Microfinance provides banking facilities, especially credit, to the poor. Banks lend to micro finance institutions (MFIs), who pass on the credit to the unbanked.

It was a win-win situation for both parties. The MFIs got cheap funding and the banks, by indirectly lending to the poor, fulfilled a part of their priority lending obligation. (According to RBI norms, local banks must lend 40% of their credit portfolio to the priority sector, which includes rural customers).

But financial horror stories from the US and uncertainties over future funding have forced banks to check their exposure with a magnifying glass. Doubting whether the runaway growth in the microfinance sector over the last couple of years can be sustained, banks are now refusing to provide finance to MFIs without analysing the balance sheet.

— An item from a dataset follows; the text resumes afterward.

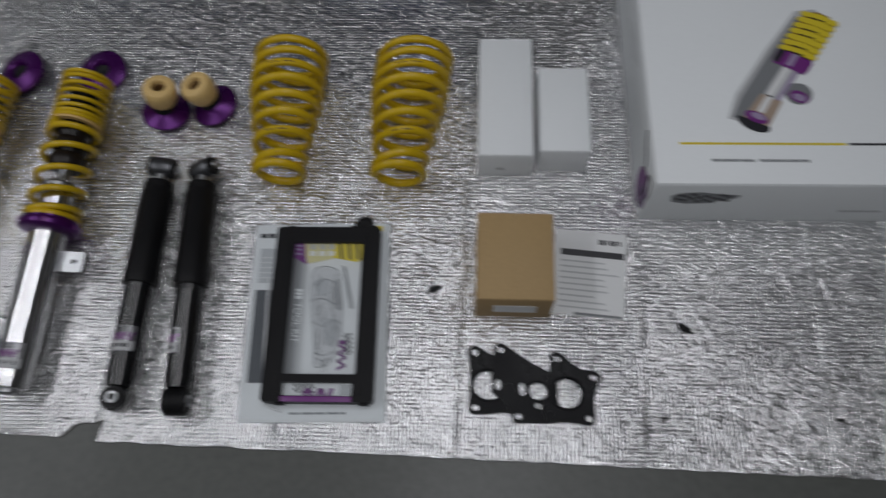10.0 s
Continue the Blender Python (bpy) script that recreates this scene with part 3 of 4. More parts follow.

So, MFIs that don’t have the systems to maintain their balance sheets can forget about getting any kind of finance. Currently only the big MFIs have the wherewithal to audit accounts and maintain balance sheets.

With funds hard to come by, smaller MFIs are finding the going difficult.
“If MFIs don’t get funds for a year they will close down and their efforts of the last 3-4-5 years will go waste. Banks must understand that our’s is a long-term business to be done for five years. If they just pull out after a year, we will have to merge or close down,” said Rakesh Dubey, chief finance officer of Allahabad-based Sonata Microfinance.

But bankers say their commitment to the microfinance sector continues. However, too much exposure won’t be good, they add.

“The MFI industry has experienced record growth in the last few years. The economic output generation that this industry had funded is to a great extent responsible for driving the unabated growth in the rural economy,” said Kumar Ashish, general manager at ICICI Bank who is in charge of the microfinance business. “(But) There is a need for these organisations to temper their growth and focus on building strong foundations for controls and systems, on which they can grow their organisations further.”

Kumar says the fast growth has brought in new challenges that involve transition from small institutions needing home-grown policies and technology solutions to running complex multi-state organisations employing thousands, without sufficient controls.

“One can empathetically say that most MFIs haven’t had the time to spruce up their controls to match their rapid growth. This is potentially dangerous,” he said.

Fellow banker and head of microfinance and sustainable development for Royal Bank of Scotland in India, Moumita Sen Sarma, said a slowdown in microfinance would be welcome. “If there is a slowdown in growth of MFIs, it will allow them to focus on strengthening their systems and processes. Out risk appetite will be lower for MFIs that are not following robust systems and processes,” she said.

RBS has recently launched toolkits that help MFIs audit and put MIS systems in place.
Some MFIs remain confident despite the fund crunch.

Titus Mathew, executive of SaDhan, an association of community development finance institutions, said banks choosing to be more cognizant shouldn’t be a problem. “The emphasis on asset quality is a good thing for the asset class. Growth is going to be toned down in 2009-10 versus 2008-09 because we are growing into new markets and there has been a liquidity squeeze because the RBI’s rate cuts haven’t yet transmitted fully,” he said.

Mathew expects growth to be at least a few percentage points lower than the 70%+ growth seen last year.

There are also some lifelines for the MFIs.

Investment bankers like Intellecap and Grameen Capital are helping them get both debt and equity funding to build their books and then approach banks for funds.

Moreover, there have been a few deals in which banks such as IndusInd Bank, Yes Bank and ICICI Bank have provided advances to MFIs such as Bandhan and SKS for agricultural and allied lending. The MFIs have to administer loans and channel the collections to the bank.